Controversy over a Toys R Us commercial inspires giving memories instead of presents this holiday season.
When I was a kid, of the most memorable Christmas gifts I ever received was a pair of green metal stilts. I was eight or nine, and I raced out to the front yard to wobble around like a lanky, half-drunk circus clown.
The next year, my siblings and I got a trip to Hawaii, presented to us in plain, mysterious envelopes—letters informing us of our impending journey. It seemed impossible, and thrilling, that a trip across the ocean could be contained in a single piece of paper.
Another Christmas my mother gave me a handmade wooden keepsake box with a tiny lock and key for securing important private possessions, such as diaries and tubes of cherry Chapstick. I don't think I was grown up enough to truly appreciate the box, my initials engraved in script on a brass plate on top, until it was lost in a move many years later.

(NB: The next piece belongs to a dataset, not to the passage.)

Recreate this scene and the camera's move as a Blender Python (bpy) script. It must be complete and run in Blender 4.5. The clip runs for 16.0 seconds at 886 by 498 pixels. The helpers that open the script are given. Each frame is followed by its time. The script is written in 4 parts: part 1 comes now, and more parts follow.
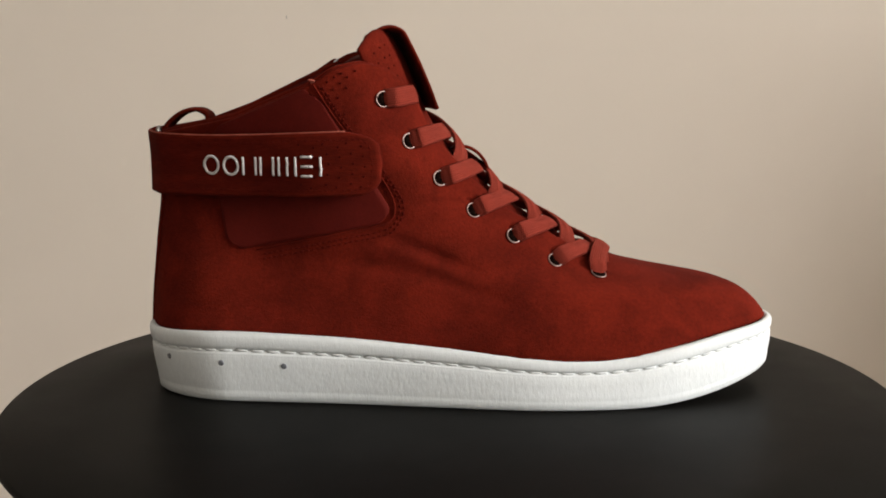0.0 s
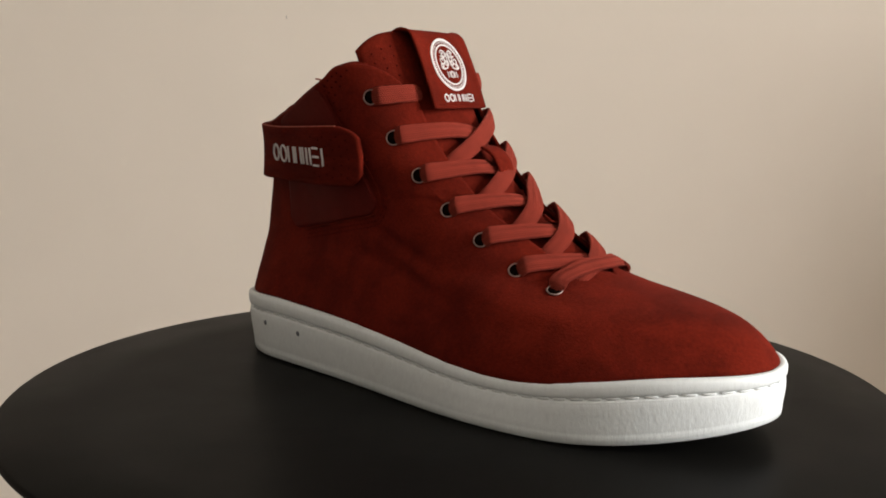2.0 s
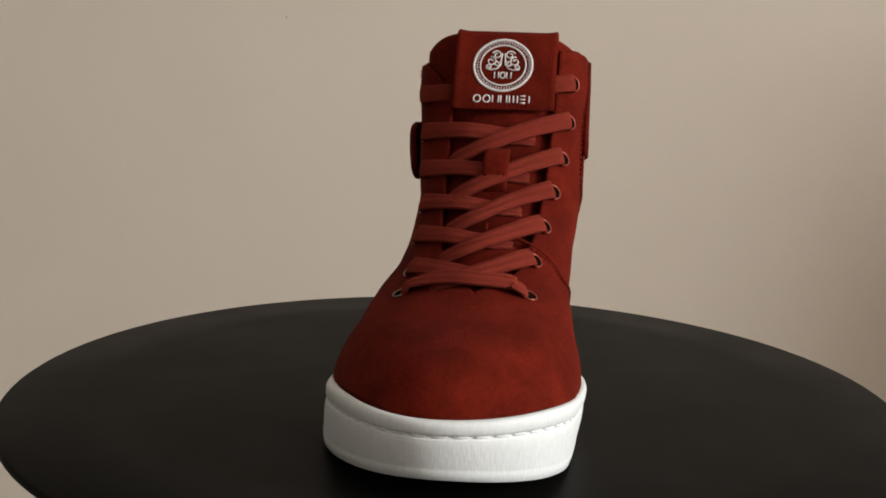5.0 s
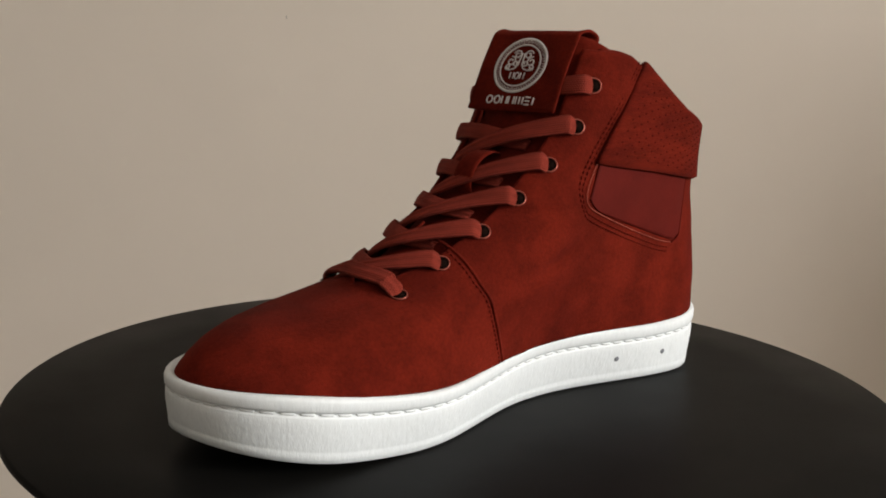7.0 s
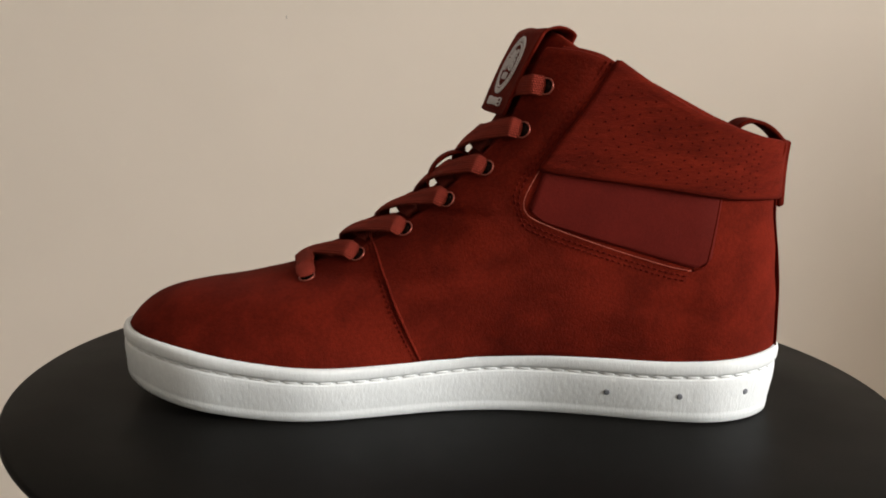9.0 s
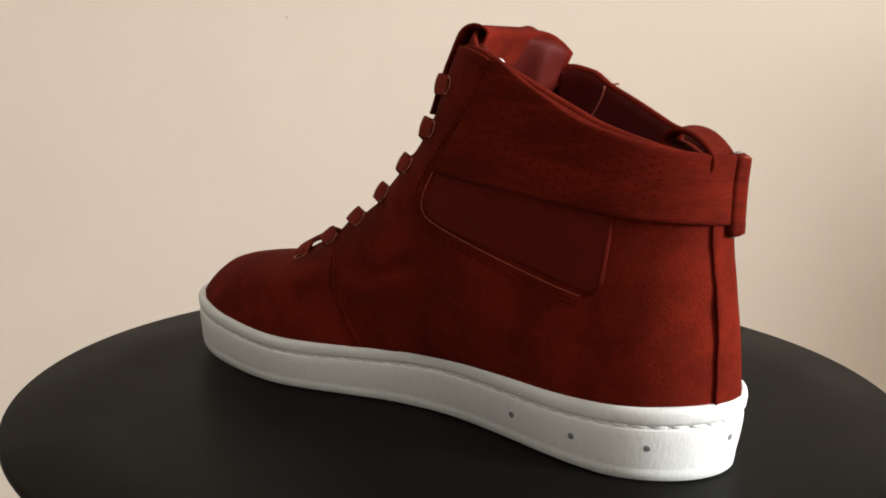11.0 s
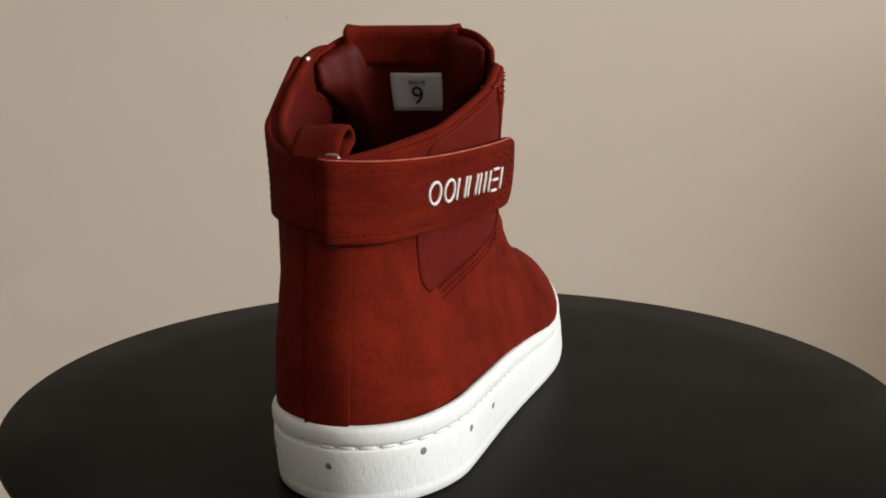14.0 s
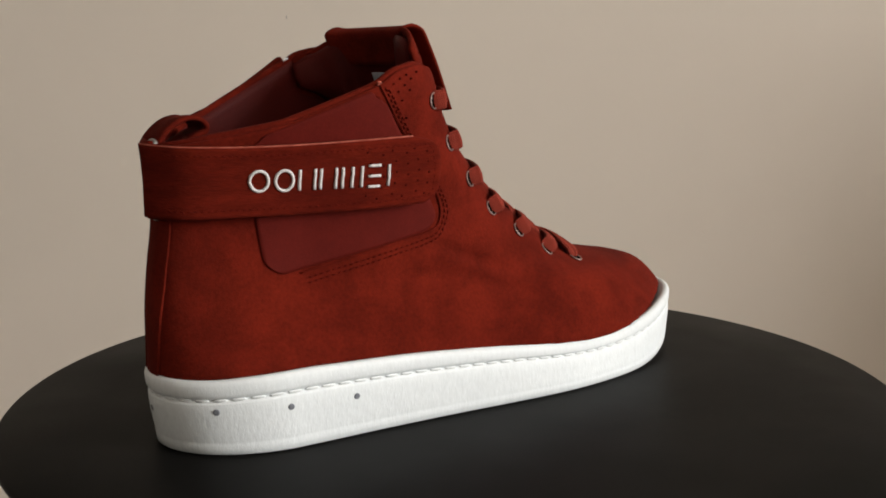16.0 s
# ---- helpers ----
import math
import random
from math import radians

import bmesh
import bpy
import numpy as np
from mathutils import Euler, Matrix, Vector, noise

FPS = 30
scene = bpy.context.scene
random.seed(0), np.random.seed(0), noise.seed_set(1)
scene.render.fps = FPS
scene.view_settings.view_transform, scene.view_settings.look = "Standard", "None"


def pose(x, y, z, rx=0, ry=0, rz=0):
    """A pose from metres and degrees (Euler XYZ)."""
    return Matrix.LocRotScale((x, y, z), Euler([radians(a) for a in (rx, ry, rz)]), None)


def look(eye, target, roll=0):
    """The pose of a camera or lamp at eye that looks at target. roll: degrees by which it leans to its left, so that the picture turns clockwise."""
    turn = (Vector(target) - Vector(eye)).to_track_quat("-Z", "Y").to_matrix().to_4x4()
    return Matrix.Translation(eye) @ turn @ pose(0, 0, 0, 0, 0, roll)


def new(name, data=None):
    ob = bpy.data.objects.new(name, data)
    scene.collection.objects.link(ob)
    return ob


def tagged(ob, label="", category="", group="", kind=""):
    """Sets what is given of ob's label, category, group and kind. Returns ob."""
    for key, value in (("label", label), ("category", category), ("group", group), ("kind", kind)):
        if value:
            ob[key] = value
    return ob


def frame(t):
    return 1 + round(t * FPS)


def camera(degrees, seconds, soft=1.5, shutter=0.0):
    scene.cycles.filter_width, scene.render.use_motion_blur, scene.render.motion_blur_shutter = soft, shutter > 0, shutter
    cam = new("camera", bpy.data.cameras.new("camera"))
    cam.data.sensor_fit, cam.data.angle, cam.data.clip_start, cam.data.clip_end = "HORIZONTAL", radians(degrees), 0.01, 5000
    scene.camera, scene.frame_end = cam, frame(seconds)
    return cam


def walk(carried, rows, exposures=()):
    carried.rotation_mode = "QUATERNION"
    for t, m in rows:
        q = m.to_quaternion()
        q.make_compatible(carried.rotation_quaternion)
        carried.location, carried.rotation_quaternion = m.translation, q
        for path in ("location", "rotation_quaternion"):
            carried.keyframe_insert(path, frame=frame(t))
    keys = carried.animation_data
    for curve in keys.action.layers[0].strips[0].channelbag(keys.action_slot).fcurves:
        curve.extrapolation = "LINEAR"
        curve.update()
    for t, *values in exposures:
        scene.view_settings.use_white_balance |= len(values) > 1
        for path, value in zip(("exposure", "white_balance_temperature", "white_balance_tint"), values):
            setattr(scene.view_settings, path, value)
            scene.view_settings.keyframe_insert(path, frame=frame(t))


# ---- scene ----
TOP = 0.80          # height of the turntable's top over the floor
UNIT = 0.474        # camera's distance from the axis, metres
cam = camera(46.33, 16.0, soft=1.8)
EYE = Vector((0, -UNIT, TOP + 0.3105 * UNIT))
PAN, TILT, ROLL = radians(0.8556), radians(-9.857), 0.744
AIM = EYE + Vector((-math.sin(PAN) * math.cos(TILT), math.cos(PAN) * math.cos(TILT), math.sin(TILT)))
VIEW = look(EYE, AIM, ROLL)
walk(cam, [(0.0, VIEW), (16.0, VIEW)], exposures=[(0.0, 0.17), (1.0, 0.25), (2.0, 0.23), (3.5, -0.04), (7.0, -0.18), (8.5, 0.02), (11.0, 0.60), (12.0, 0.46), (12.5, 0.32), (13.0, 0.12), (14.5, -0.11), (16.0, -0.15)])

# ---------------------------------------------------------------- light
world = bpy.data.worlds.new("sky")
scene.world = world
world.use_nodes = True
wn = world.node_tree
sky = wn.nodes.new("ShaderNodeTexSky")
sky.sky_type, sky.sun_disc = "NISHITA", False
sky.sun_elevation, sky.sun_rotation = radians(35), radians(120)
wn.nodes["Background"].inputs["Strength"].default_value = 0.10
wn.links.new(sky.outputs["Color"], wn.nodes["Background"].inputs["Color"])


def window_light(name, centre, target, w, h, watts, colour):
    lamp = bpy.data.lights.new(name, "AREA")
    lamp.shape, lamp.size, lamp.size_y, lamp.energy, lamp.color = "RECTANGLE", w, h, watts, colour
    ob = new(name, lamp)
    ob.matrix_world = look(centre, target)
    return ob


ROOM = (-2.2, 2.9, -3.0, 0.75, 0.0, 2.6)   # x0 x1 y0 y1 z0 z1
SHADE_WALL = (0.16, 1.12)     # near end and height of the unseen low wall added between turntable and window for shade
WIN_Y, WIN_Z = (-1.95, -0.35), (1.05, 2.35)
window_light("window_light", (ROOM[1] + 0.05, sum(WIN_Y) / 2, sum(WIN_Z) / 2),
             (0, sum(WIN_Y) / 2 - 1.8, sum(WIN_Z) / 2 - 0.6), 1.4, 1.26, 190, (1.0, 0.985, 0.96))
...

In all my childhood Christmases, these are the gifts I coveted most. What will my children remember from their childhood holidays? I wonder about this now that the snow has started flying, the soft rock radio stations have switched to 24/7 Christmas carols, city workers are stringing up lights on the Plaza, and Black Friday looms larger than Thanksgiving.

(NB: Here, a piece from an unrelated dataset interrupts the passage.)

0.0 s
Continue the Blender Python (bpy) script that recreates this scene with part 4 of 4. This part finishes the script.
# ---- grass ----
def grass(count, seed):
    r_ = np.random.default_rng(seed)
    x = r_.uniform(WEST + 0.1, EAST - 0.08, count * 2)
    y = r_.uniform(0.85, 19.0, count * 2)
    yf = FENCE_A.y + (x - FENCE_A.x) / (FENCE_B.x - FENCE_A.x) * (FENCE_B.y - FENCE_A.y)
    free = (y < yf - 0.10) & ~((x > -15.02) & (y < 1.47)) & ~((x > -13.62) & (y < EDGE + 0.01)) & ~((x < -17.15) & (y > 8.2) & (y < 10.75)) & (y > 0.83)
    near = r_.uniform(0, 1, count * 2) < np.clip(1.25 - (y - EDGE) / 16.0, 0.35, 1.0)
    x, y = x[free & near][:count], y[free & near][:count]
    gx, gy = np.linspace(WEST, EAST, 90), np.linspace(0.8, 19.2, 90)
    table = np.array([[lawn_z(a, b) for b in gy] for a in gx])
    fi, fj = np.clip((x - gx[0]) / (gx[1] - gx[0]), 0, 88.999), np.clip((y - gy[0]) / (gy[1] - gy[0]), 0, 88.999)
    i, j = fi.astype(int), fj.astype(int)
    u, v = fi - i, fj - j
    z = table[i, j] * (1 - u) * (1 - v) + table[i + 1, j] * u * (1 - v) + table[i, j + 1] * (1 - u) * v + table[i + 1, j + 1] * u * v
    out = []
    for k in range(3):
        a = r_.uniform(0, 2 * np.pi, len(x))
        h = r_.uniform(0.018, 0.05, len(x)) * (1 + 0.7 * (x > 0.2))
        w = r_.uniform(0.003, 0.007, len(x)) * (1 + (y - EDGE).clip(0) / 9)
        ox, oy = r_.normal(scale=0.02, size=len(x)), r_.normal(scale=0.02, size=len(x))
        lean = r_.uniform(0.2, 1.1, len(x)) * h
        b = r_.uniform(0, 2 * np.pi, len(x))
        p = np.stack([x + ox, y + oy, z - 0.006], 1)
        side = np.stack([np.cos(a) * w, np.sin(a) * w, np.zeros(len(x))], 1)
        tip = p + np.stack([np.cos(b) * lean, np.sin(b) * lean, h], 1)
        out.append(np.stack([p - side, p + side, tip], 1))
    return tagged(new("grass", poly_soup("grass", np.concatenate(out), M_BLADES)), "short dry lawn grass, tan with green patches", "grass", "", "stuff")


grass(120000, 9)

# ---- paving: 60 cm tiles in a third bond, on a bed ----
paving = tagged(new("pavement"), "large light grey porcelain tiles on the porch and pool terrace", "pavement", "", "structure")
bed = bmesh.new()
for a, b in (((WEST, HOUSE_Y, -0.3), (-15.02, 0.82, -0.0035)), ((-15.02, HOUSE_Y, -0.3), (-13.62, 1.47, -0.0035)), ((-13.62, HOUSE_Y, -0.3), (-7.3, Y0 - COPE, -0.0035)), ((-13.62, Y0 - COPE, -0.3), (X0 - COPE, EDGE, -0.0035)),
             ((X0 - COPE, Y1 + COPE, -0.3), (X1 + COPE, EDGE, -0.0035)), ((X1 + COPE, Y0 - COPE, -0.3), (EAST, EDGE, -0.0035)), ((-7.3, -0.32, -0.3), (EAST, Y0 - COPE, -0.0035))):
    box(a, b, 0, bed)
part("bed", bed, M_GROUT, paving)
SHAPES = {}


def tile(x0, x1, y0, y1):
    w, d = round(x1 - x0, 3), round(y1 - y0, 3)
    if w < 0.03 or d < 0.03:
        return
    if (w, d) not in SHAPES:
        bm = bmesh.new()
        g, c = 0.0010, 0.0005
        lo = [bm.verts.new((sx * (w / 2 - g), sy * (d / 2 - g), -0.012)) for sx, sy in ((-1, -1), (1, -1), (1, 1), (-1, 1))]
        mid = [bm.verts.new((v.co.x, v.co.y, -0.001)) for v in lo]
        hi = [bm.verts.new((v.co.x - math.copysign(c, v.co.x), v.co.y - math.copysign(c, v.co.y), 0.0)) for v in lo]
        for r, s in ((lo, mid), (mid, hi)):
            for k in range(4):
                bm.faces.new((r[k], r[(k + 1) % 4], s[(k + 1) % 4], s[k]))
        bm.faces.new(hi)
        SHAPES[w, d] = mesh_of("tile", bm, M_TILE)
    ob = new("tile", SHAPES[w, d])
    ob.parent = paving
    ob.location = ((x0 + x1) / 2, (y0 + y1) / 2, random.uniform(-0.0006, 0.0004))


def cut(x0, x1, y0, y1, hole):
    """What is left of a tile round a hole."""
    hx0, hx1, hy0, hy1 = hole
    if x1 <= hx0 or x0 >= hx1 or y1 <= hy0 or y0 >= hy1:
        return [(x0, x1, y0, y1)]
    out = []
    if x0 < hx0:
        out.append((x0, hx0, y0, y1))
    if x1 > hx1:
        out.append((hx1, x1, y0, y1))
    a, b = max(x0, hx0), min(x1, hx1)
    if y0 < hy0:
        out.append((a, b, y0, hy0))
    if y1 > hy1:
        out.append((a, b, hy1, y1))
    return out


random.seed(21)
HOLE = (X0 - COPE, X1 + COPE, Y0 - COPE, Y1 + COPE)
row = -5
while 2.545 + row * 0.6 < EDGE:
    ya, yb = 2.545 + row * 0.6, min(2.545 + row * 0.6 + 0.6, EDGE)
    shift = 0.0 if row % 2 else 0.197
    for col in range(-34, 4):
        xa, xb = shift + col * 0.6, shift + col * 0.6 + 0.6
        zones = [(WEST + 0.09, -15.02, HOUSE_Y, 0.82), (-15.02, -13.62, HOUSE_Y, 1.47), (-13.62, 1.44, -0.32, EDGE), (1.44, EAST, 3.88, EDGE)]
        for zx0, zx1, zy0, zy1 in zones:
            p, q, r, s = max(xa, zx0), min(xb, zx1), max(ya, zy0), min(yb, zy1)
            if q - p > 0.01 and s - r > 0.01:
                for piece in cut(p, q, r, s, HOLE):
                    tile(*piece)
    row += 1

And I also wonder about this after watching the disturbing commercial launched by Toys R Us launched late last month. In what's shaping up to be the most notorious ad of the holiday season, a bus full of eye-rolling school children bound for a "boring" nature field trip go wild when their chaperone (a man dressed as a park ranger) tells them they're actually going to Toys R Us for a free shopping spree. Once at the store, the kids—who aren't actors but are real school kids from New York chapters of Big Brothers Big Sisters and the Boys and Girls Clubs—go haywire, practically weeping with happiness over stuffed animals, weirdly inappropriate makeup kits, and, even scarier, a giant plastic gun.
The minute-long spot has riled up environmental and education groups for its blatantly anti-nature, anti-learning, pro-consumerism message. The North American Association for Environmental Education issued an open letter to Toys R Us, stating, "We can't imagine that your intended takeaway when developing the spot, was that kids—particularly those from less privilege—should value consumerism over education and connecting with the natural world."
Credo Mobilize has issued a petition, with more than 19,000 signatures to date, to pull the ad. And individuals and organizations around the country are creating their own video responses, such as this one from the Santa Fe Watershed Association:
And this one called "Buying Toys is Getting Old. Mother Nature Isn't":
Toys R Us hasn't pulled the commercial, and Forbes.com is reporting that the toy giant is actually enjoying a noticeable bump in brand recognition thanks to the backlash—proving once again that there's no such thing as bad publicity.
In the end, of course, the toys vs. nature choice in the commercial is false reasoning, a forced dichotomy that doesn't make sense. My girls appear to get a lot of pleasure from building elaborate railroad tracks for their train engines, from their posse of dolls and their art supplies. They just don't need so many toys, so often, and perhaps not nearly as much as they need fresh air and free time to play outside, with sticks and rocks, building snow forts and tracing their initials in sandy arroyos right out the back door.
Nature makes its own toys. No child should have to choose between the two.
So how to keep gift-buying and giving simple and avoid getting snowed by mainstream consumer mania this season? Here are a few ideas.
Instead of wrapping up the latest battery-operated gizmo, present your child with a voucher to go sledding on the next snow day, a pair of tickets to a matinee at the local movie house, an afternoon at the climbing gym. Take them skiing or ice skating, or teach them how to bowl. Spending time with your kids is much more valuable than expensive gifts.
Before Christmas and birthdays, we try to clear out unused toys and give them away to kids who might not be as fortunate. When my daughters were babies, I'd purge their long neglected puppets and stuffed animals for them, but now that they're older, I encourage them to decide what they want to part with. We fill bags of recycled treats to donate to the local shelter (take the kids to deliver the bags, and they'll have a new appreciation for the roof over their head). Not only does this make room for new loot, but it also teaches them that giving feels as good, or better, than receiving.
Make your own.
I am the least crafty person on the planet, so this one always intimidates me. But the truth is, you don't have to be handy with papier-mâché or knitting needles or a sewing machine to make some pretty great gifts this season. Bake a batch of gingerbread men or make a personalized photo book or calendar on sites like iphoto, Shutterfly or Tiny Prints (grandparents go nuts over those things).
Log off and get out.
Scale back on your screen time and try to spend 18 to 20 hours outside with your kids this week. The blog 1000 Hours Outside offers weekly challenges and clever ideas for ways the whole family can get fresh air together. Build teepees and balance beams out of fallen logs ("nature's gymnastics class") or paint trees and clouds with watercolors. The next challenge starts December 1, and winners receive $50 gift certificates to a natural family store.
Boycott Black Friday and play outside in honor of Buy Nothing day, Friday, November 30. We'll be hiking and mountain biking with our daughters in Moab. What will you be doing?